If you are unsure where to start, warm white mood lighting is the safest choice. It suits most interiors, flatters paint colours better than cool white, and creates a calmer atmosphere in the evening.

I often think people underestimate how much bulb tone changes a room. A lovely lamp with the wrong light colour can feel stark. A simple design with a warm, gentle glow can feel expensive and considered. If your style leans neutral, cosy or minimal, this is probably the direction to take.

9. Solar decorative lights for indoor-outdoor styling

Some decorative lights are at their best when they can move between spaces. Solar styles are usually associated with the garden, but they can work beautifully in conservatories, window ledges and transitional spaces too.

They are best for atmosphere rather than strong illumination, so I would not rely on them as a main indoor light source. But if you like bringing a bit of the outdoors in, they add charm without much effort.

10. Statement bedside lights

A bedside light does more than help you find a book or your glass of water. It sets the mood for the start and end of the day. The best decorative bedside options feel soft, easy to use, and proportionate to the furniture around them.

This is a common mistake – choosing a lamp that is either too tiny to make an impact or so large it dominates the whole bedside table. If space is tight, a compact rechargeable light or slim table lamp often works better than a bulky base.

How to choose the right decorative light for your room

I usually start with one question: what is missing from the room once the ceiling light is on? If the space feels flat, you probably need warmth. If it feels practical but dull, you may need shape or colour. If it is cosy but awkward to use, focus on features like dimming, charging and remote control.
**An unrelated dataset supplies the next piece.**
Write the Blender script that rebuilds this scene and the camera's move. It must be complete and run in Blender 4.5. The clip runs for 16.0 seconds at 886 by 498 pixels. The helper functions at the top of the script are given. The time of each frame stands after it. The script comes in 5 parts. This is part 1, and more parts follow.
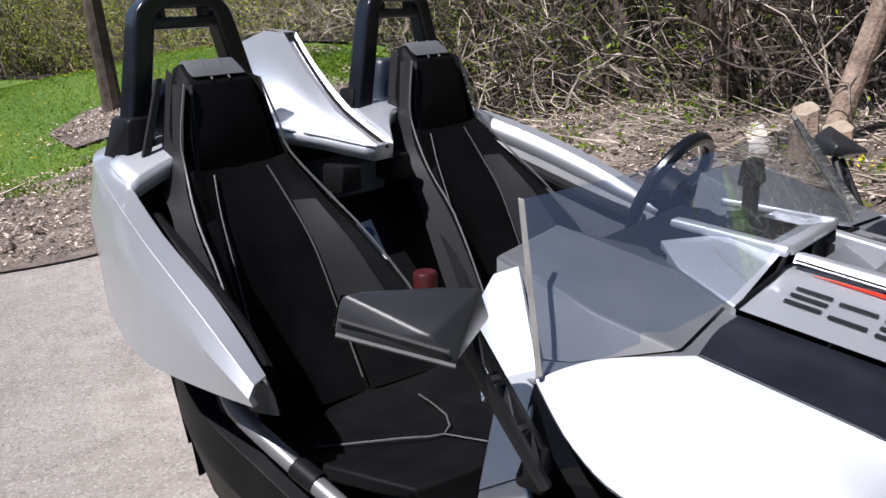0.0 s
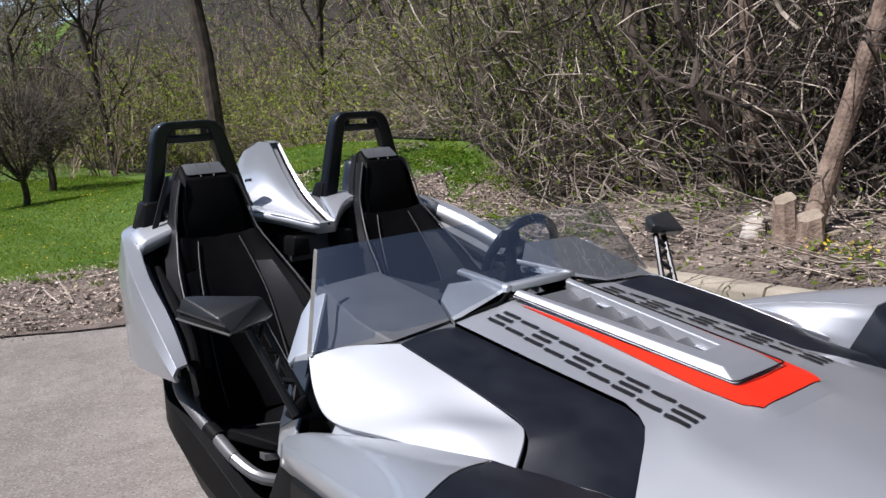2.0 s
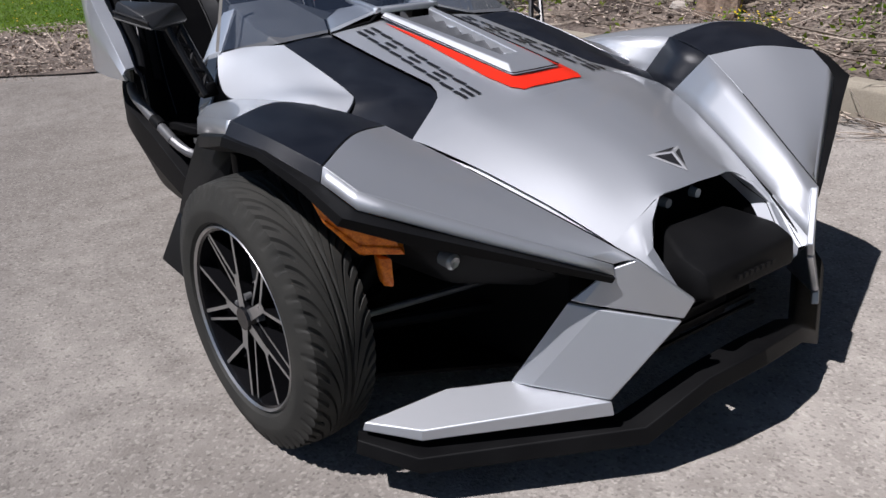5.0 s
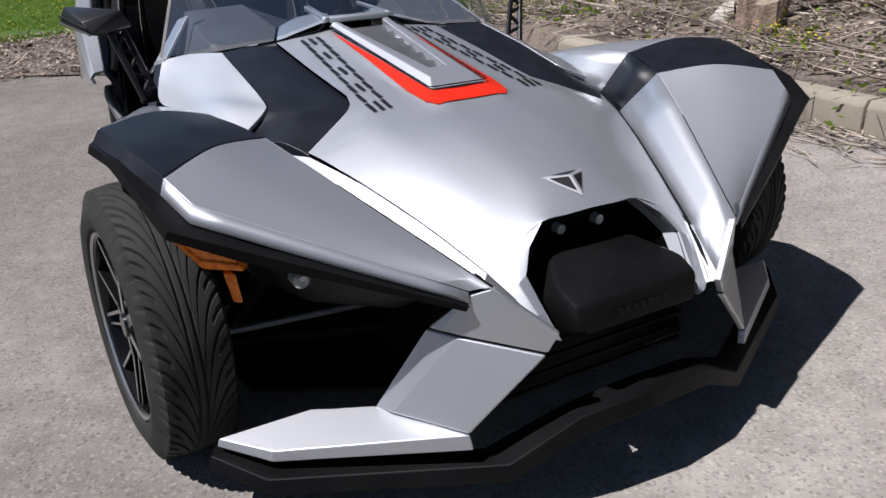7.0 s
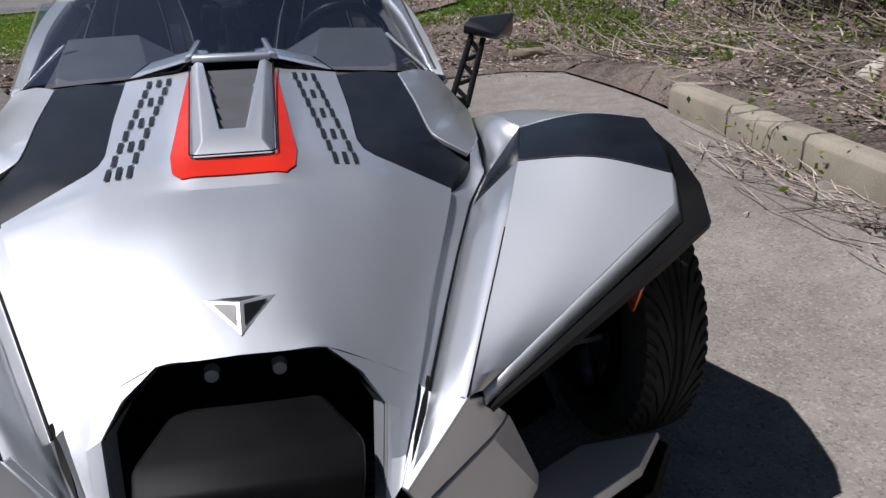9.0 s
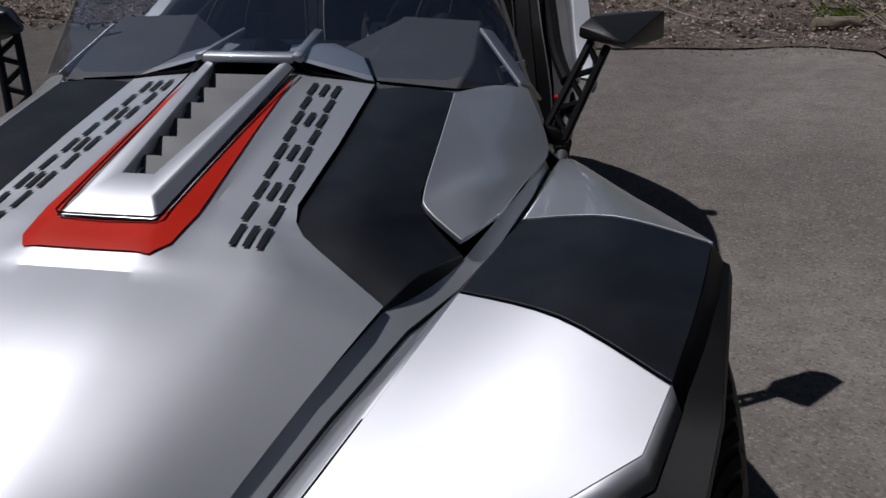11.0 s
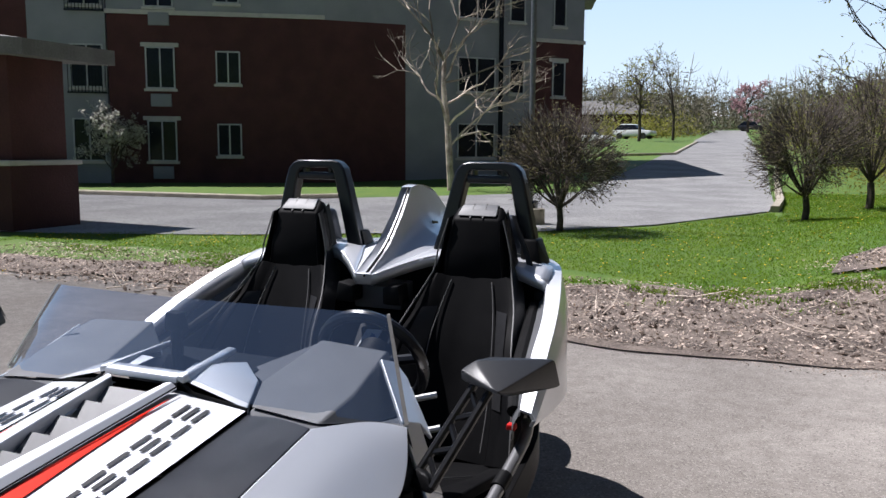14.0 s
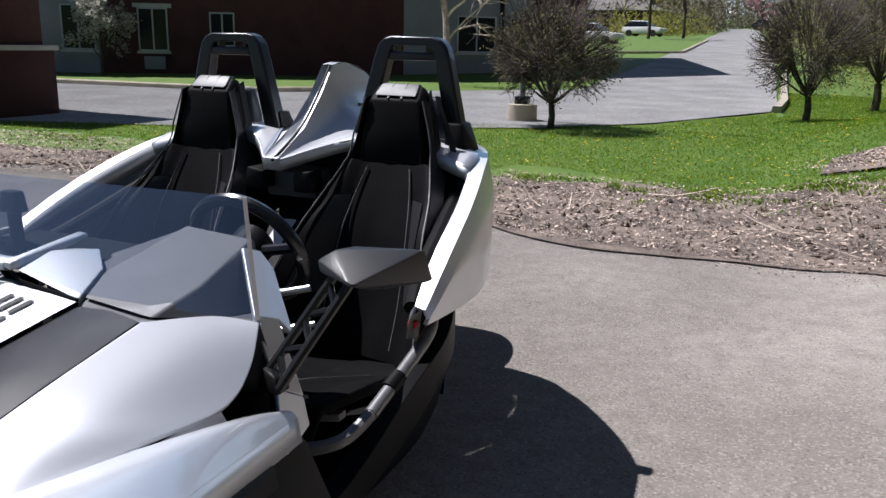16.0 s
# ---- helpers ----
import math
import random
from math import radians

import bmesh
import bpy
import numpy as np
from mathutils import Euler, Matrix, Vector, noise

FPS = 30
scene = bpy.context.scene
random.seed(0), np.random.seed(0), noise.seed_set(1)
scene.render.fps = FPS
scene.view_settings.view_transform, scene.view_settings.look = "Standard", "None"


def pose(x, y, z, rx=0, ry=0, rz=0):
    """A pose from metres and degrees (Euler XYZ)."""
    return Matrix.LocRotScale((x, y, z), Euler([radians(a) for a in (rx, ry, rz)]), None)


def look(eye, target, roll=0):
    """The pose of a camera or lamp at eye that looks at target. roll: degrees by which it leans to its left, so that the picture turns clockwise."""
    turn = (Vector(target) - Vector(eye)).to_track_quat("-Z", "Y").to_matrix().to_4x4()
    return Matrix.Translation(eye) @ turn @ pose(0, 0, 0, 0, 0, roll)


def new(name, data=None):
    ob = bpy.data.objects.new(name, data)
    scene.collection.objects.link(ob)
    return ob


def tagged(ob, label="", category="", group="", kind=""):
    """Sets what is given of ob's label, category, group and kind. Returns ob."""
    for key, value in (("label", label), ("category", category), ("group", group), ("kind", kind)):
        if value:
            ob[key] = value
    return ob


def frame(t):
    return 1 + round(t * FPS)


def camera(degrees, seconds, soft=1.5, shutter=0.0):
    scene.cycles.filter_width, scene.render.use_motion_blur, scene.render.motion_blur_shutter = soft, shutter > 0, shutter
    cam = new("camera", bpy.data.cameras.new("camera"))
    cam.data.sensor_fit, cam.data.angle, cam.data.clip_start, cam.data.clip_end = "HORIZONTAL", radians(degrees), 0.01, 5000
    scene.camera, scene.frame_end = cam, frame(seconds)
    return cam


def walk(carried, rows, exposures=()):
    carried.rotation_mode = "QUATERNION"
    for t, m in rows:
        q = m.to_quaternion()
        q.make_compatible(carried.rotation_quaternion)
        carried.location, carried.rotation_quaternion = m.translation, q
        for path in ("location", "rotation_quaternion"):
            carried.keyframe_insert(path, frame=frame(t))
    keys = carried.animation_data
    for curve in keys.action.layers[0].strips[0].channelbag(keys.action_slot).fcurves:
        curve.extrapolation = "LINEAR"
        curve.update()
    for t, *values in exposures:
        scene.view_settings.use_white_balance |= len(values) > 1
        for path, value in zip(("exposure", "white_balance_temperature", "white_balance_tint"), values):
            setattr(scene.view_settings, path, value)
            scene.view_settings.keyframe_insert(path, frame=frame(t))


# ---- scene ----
cam = camera(56.85, 16.0)
PATH = [
    (0.0, (-1.3636, 0.2079, 1.2140), (0.0257, 1.5346, 0.6577), -2.62),
    (0.5, (-1.4134, -0.0311, 1.2323), (-0.0331, 1.3437, 0.7798), -2.39),
    (1.0, (-1.3891, -0.2697, 1.2563), (-0.0492, 1.1602, 0.8563), -2.91),
    (1.5, (-1.3279, -0.5075, 1.2626), (-0.1155, 1.0293, 0.8524), -2.31),
    (2.0, (-1.3758, -0.7520, 1.2503), (-0.1786, 0.8163, 0.9231), -3.47),
    (2.5, (-1.4073, -0.9659, 1.2616), (-0.2282, 0.5932, 0.8384), -3.36),
    (3.0, (-1.3830, -1.1465, 1.2258), (-0.3284, 0.4641, 0.6838), -2.52),
    (3.5, (-1.3790, -1.2872, 1.1910), (-0.3566, 0.2904, 0.5084), -2.06),
    (4.0, (-1.4440, -1.3905, 1.1738), (-0.3663, 0.1037, 0.3956), -2.43),
    (4.2, (-1.4859, -1.4317, 1.1799), (-0.3919, 0.0376, 0.3771), -1.70),
    (6.3, (-1.3490, -1.5884, 1.1702), (-0.3495, -0.0612, 0.3525), -2.32),
    (6.5, (-1.2647, -1.6392, 1.1698), (-0.3385, -0.0436, 0.3976), -2.74),
    (7.0, (-1.0673, -1.6944, 1.1694), (-0.1614, -0.0990, 0.3732), -1.60),
    (7.5, (-0.8298, -1.6390, 1.1777), (0.0854, -0.0438, 0.3916), -0.53),
    (8.0, (-0.5819, -1.6021, 1.1541), (0.2523, 0.0235, 0.3408), -3.63),
    (8.2, (-0.4452, -1.6224, 1.1571), (0.3015, 0.0718, 0.4006), -2.77),
    (10.3, (0.5857, -1.2523, 1.1603), (0.5396, 0.5614, 0.3185), -2.42),
    (10.5, (0.6312, -1.1732, 1.1471), (0.4850, 0.6019, 0.2373), -1.08),
    (11.0, (0.7082, -0.9411, 1.2064), (0.3720, 0.8273, 0.3348), -1.37),
    (11.5, (0.7876, -0.7248, 1.2279), (0.0986, 1.0040, 0.4953), -2.27),
    (12.0, (0.8839, -0.5352, 1.2480), (0.0560, 1.1768, 0.6286), -3.84),
    (12.5, (0.9560, -0.4965, 1.2738), (0.1667, 1.2788, 0.7990), -3.92),
    (13.0, (1.0988, -0.5650, 1.2943), (0.3555, 1.2686, 1.0020), -2.45),
    (13.5, (1.2323, -0.6734, 1.3302), (0.4722, 1.1588, 1.0748), -0.54),
    (14.0, (1.2669, -0.6964, 1.3266), (0.5136, 1.1397, 1.0791), 0.38),
    (14.5, (1.2943, -0.6229, 1.3098), (0.6132, 1.2229, 0.9503), -0.14),
    (15.0, (1.3534, -0.4852, 1.3165), (0.5931, 1.3330, 0.9757), -1.25),
    (15.5, (1.4127, -0.4049, 1.3017), (0.6234, 1.3943, 0.9277), 0.53),
    (16.0, (1.4415, -0.4025, 1.2601), (0.6997, 1.3891, 0.7704), 1.28),
]
EXPOSURE = [(0, .68), (1, .50), (2, .30), (3, .02), (4, -.08), (6.5, .22), (7.0, .08), (7.5, -.2), (8.2, -.18), (10.3, -.78), (11.0, -1.26), (11.5, -1.08), (12.0, -.5), (12.5, -.22), (13.0, .03), (13.5, .38), (14.5, .68), (16, .58)]
walk(cam, [(t, look(eye, target, roll)) for t, eye, target, roll in PATH], EXPOSURE)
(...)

Room size matters too. In a small bedroom, a single well-placed decorative light can be enough. In a larger living room, you may need two or three softer sources to stop the space feeling patchy. Matching lights can look neat, but they are not always the most interesting choice. Sometimes a room feels more personal when the pieces relate to each other without being identical.

I would also think about your routine. If you move things around often, rechargeable is useful. If the light is mainly for a child, keep controls simple and the glow soft. If you are buying as a gift, personalised options usually feel more thoughtful than something purely functional.

A quick note on style and practicality

The most successful decorative lighting sits in that sweet spot between beauty and usefulness. I would never tell you to pick function and forget style, because the whole point is to enjoy how a light makes your home feel. But I also would not choose something awkward to charge, too bright for the room, or impossible to place neatly.

That is why design-led lighting tends to last longer in a home when it has a practical reason to be there. A lovely lamp you use every evening becomes part of the room. A novelty light with no useful role can still work, but it needs to bring enough joy to justify the space.

At The Glow Zone, that balance is exactly what I look for – pieces that feel a little more personal, a little more expressive, and still easy to live with. Because the right light should not just brighten a room. It should make you want to stay in it a bit longer.